The third week, history repeated itself and the community meeting never took place as the Group Village Head had other commitments. I was getting frustrated at this point and I went back home feeling depressed and thinking I had failed. The next few days though were relieving as I met with a Volunteer woman from the National Initiative For Civic Education who was also waiting for the same community meeting. We talked about our work and we both explained to each other how our organizations will be working in the village. What excited me was the initiative of starting a community library where she asked me to collaborate with her in sourcing books and other reading materials as well as identifying a suitable site together with the VDC for the community library and resource center.
It’s day number 32 and I am yet to have my first community meeting, but, the community library initiative is almost ready to kick-start and I feel very proud to have been part of such a great cause.

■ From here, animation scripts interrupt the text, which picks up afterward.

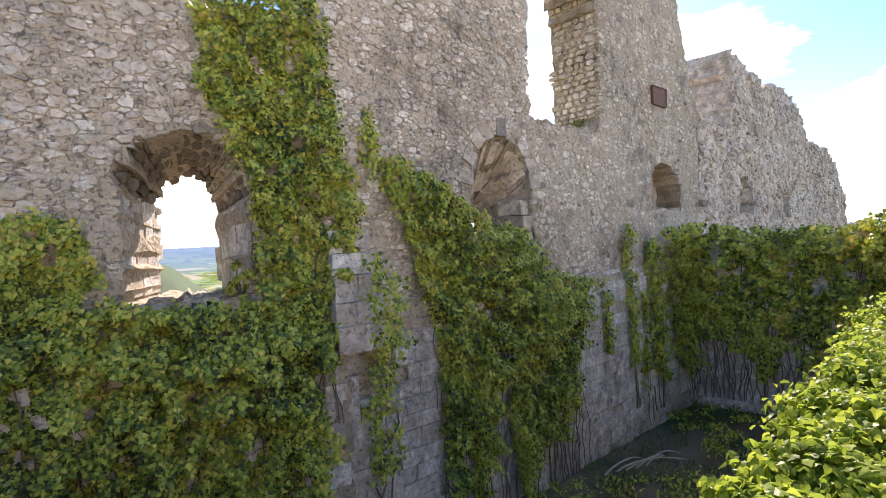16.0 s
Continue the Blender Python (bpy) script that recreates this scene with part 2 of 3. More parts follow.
def warp_of(pairs):
    """Moves the surroundings of each front opening to those of its back opening."""

    def warp(s, z):
        for f, b in pairs:
            cf, wf = (f[0] + f[1]) / 2, (f[1] - f[0]) / 2
            cb, wb = (b[0] + b[1]) / 2, (b[1] - b[0]) / 2
            u = (s - cf) / wf
            v = (z - f[2]) / (f[4] - f[2])
            far = max(abs(u), abs(v * 2 - 1))
            if far < 1.6:
                k = min(1.0, (1.6 - far) / 0.45)
                zz = np.interp(z, [f[2] - 1, f[2], f[3], f[4], f[4] + 1], [f[2] - 1, b[2], b[3], b[4], f[4] + 1])
                return s + k * (cb + u * wb - s), z + k * (zz - z)
        return s, z

    return warp


def skin(s, z, seed, rough):
    """The unevenness of a wall's mortar face."""
    return rough * (wob(s, z, 0.9, seed) + 0.6 * wob(s, z, 3.1, seed + 4))


def ruin_wall(name, face, s_range, z_range, cell, inside, thick, mat, front=lambda s, z: 0.0, warp=lambda s, z: (s, z), seed=1.0, rough=0.04):
    ns, nz = int((s_range[1] - s_range[0]) / cell), int((z_range[1] - z_range[0]) / cell)
    S, Z = s_range[0] + cell * np.arange(ns + 1), z_range[0] + cell * np.arange(nz + 1)
    mask = np.zeros((ns + 2, nz + 2), bool)
    for i in range(ns):
        for j in range(nz):
            mask[i + 1, j + 1] = inside(S[i] + cell / 2, Z[j] + cell / 2)
    r = np.random.default_rng(int(seed * 100))
    verts, faces, rings = [], [], {}
    layers = np.linspace(0, 1, 6)

    def node(i, j):
        if (i, j) not in rings:
            around = mask[i : i + 2, j : j + 2]
            edge = not around.all()
            s, z = S[i], Z[j]
            if edge:
                js, jz = r.normal(0, 0.34 * cell, 2)
                s, z = s + js, z + jz
            d0 = front(s, z) + skin(s, z, seed, rough)
            sb, zb = warp(s, z)
            ids = []
            for f in layers if edge else (0.0, 1.0):
                g = (0.05 + 0.5 * max(0.0, rough - 0.05)) * wob(s * 2 + 7 * f, z * 2 + 3 * f, 2.0, seed) if 0 < f < 1 else 0.0
                verts.append(face.at(s + f * (sb - s) + g, d0 + f * (thick - d0), z + f * (zb - z) + g))
                ids.append(len(verts) - 1)
            rings[i, j] = ids
        return rings[i, j]

    for i in range(ns):
        for j in range(nz):
            if not mask[i + 1, j + 1]:
                continue
            q = [node(i, j), node(i + 1, j), node(i + 1, j + 1), node(i, j + 1)]
            faces.append([a[0] for a in q])
            faces.append([a[-1] for a in q[::-1]])
            for k, (di, dj) in enumerate(((0, -1), (1, 0), (0, 1), (-1, 0))):
                if not mask[i + 1 + di, j + 1 + dj]:
                    a, b = q[k], q[(k + 1) % 4]
                    for m in range(len(layers) - 1):
                        faces.append([b[m], a[m], a[m + 1], b[m + 1]])
    return tagged(mesh_object(name, verts, faces, mat), kind="structure")


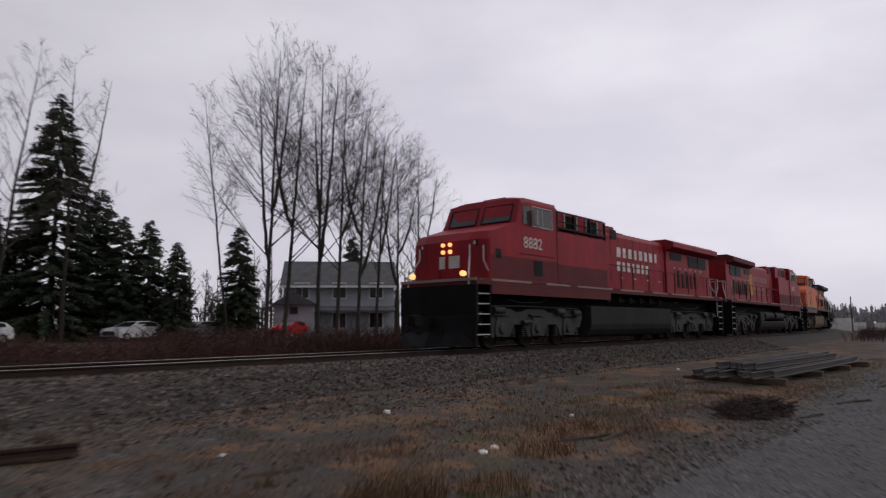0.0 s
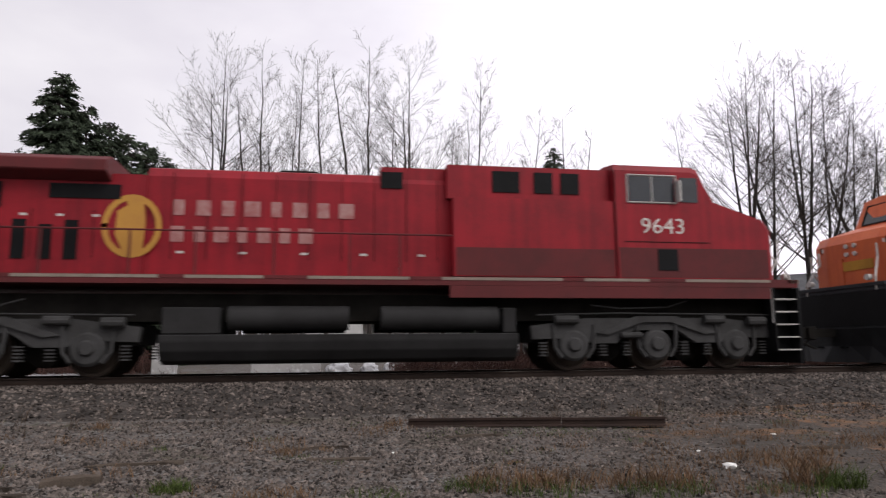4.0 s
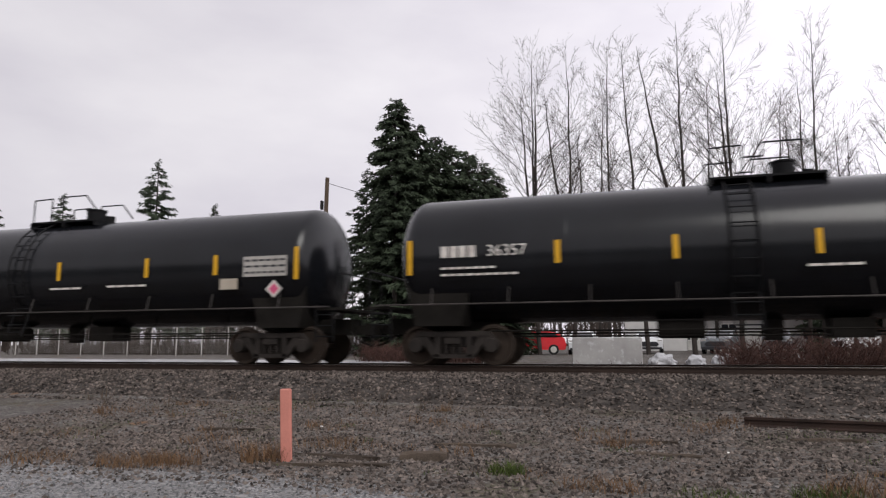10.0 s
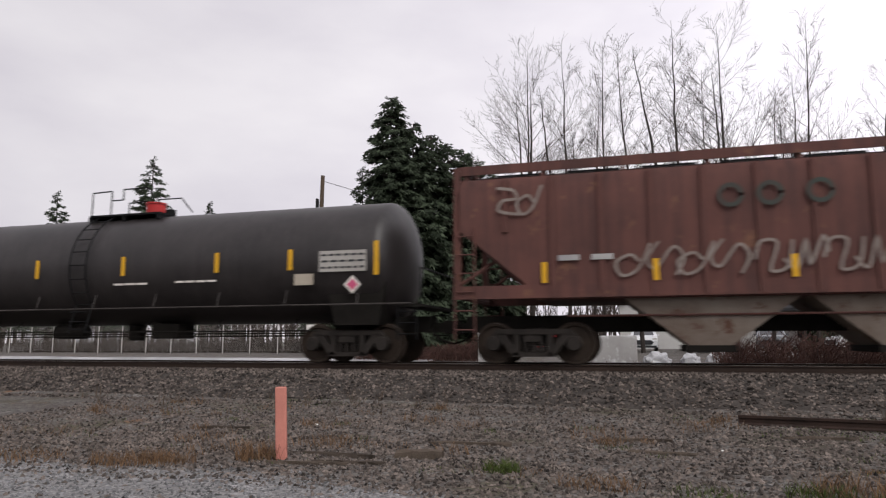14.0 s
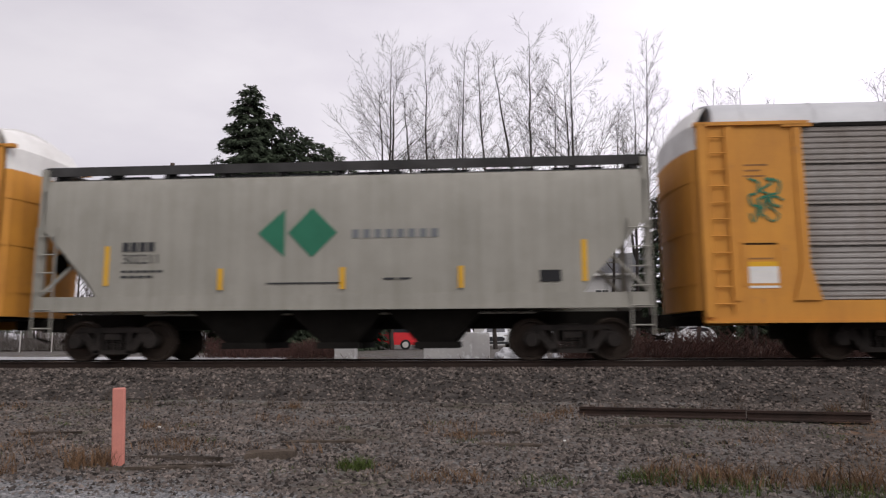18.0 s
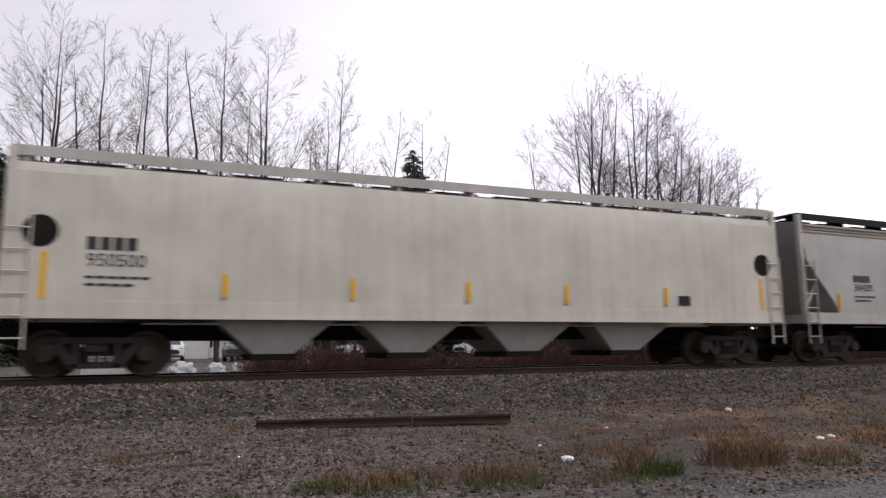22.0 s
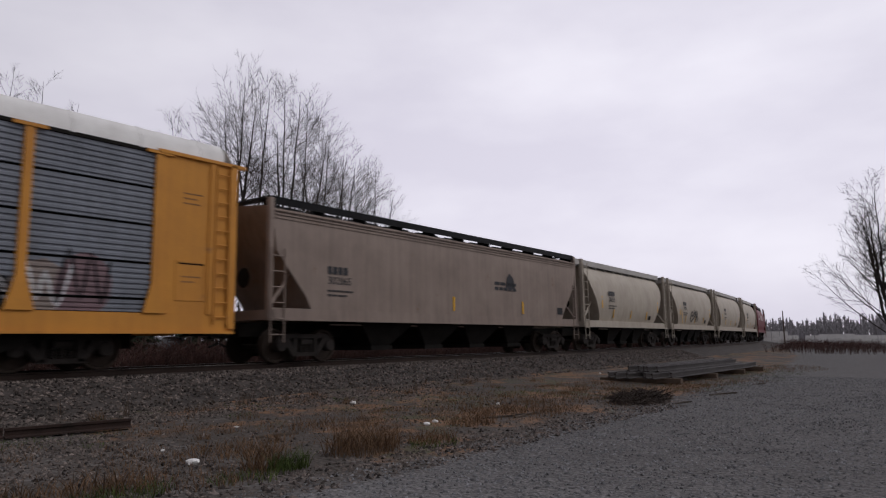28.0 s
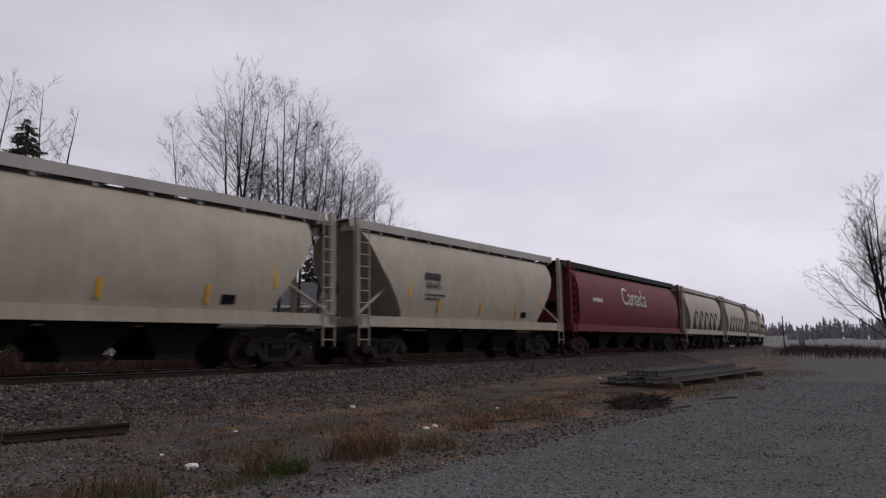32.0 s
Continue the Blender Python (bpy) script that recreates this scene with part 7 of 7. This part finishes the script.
def on_ballast(rnd):
    s = -17 + 60 * rnd.rand() ** 1.15
    o = rnd.uniform(-4.0, -0.85)
    x, y, a = on_track(s, o)
    return x, y, (lerp_table(BED, o) if o > -3.75 else ground_z(x, y)) + 0.008


def on_yard(rnd):
    x = rnd.uniform(-11, 15)
    y = 5.2 + 7.2 * rnd.rand()
    if x < 0 and y < 5.4 + min(1.4, -0.35 * x) and rnd.rand() < 0.85:
        y += 2.2
    if x > 2.5 and 6.2 < y < 10.8 and rnd.rand() < 0.8:
        x -= 10
    return x, y, ground_z(x, y) + 0.002


def on_road(rnd):
    x = -10 + 38 * rnd.rand() ** 1.1
    y = rnd.uniform(3.4 if x < 1.0 else 0.2, 5.7 + min(1.3, max(0.0, -0.35 * x)) + 0.0019 * x * x)
    return x, y, ground_z(x, y) + 0.001


stones("ballast_stones", "angular grey-brown crushed ballast stones", 34000, 71, on_ballast, 0.02, 0.05, M["stone"])
stones("yard_stones", "scattered grey stones and gravel on the yard", 46000, 72, on_yard, 0.01, 0.038, M["stone"])
stones("road_stones", "small pale crushed gravel on the road", 42000, 73, on_road, 0.008, 0.026, M["roadstone"])


def rolled(t):
    """How far the train has come by t seconds, in metres."""
    early = 1.6 * max(0.0, 1 - t / 3.2) ** 1.4
    return 13.2239 * t - 0.00866 * t * t + 0.0006 * t ** 3 + early


def motions():
    for car, mid, turn in CARS:
        rows = []
        for i in range(33):
            x, y, a = on_track(mid - rolled(i))
            rows.append((i, pose(x, y, 0, 0, 0, math.degrees(a) + turn)))
        walk(car, rows)
    # the wheels of the locomotives roll, less than a quarter turn from key to key
    far = [car for car, mid, turn in CARS[3:]]
    for wheel, x, radius in WHEELS:
        if wheel.parent.parent in far:
            continue
        sign = -1
        top = wheel.parent.parent
        if top["label"].startswith("faded red diesel"):
            sign = 1
        steps = 640 if radius < 0.5 else 560
        rows = [(32.0 * i / steps, pose(x, 0, radius, 0, sign * math.degrees(rolled(32.0 * i / steps) / radius))) for i in range(steps + 1)]
        walk(wheel, rows)


motions()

So here are my most important lessons from the 32 days on site which I hope to use throughout the remaining 333 days in sight:
•I have learned that you just have to go try something if there is even a remote possibility of something great happening for your work as well as beneficial to the community. You have to learn to convince yourself that the possibility is greater than the inevitability of doing nothing.
•I have learned that failure doesn’t have to be this life-shattering, I’m-never-going-to-do-this-again experience but is an opportunity to gain valuable learning experience and it gives one a chance to see that learning WHAT NOT TO DO is just as valuable as knowing WHAT TO DO.
• Last but not least, the CorpsAfrica journey is a process, but when you can embrace the process of success and failure, you get another step closer to YES!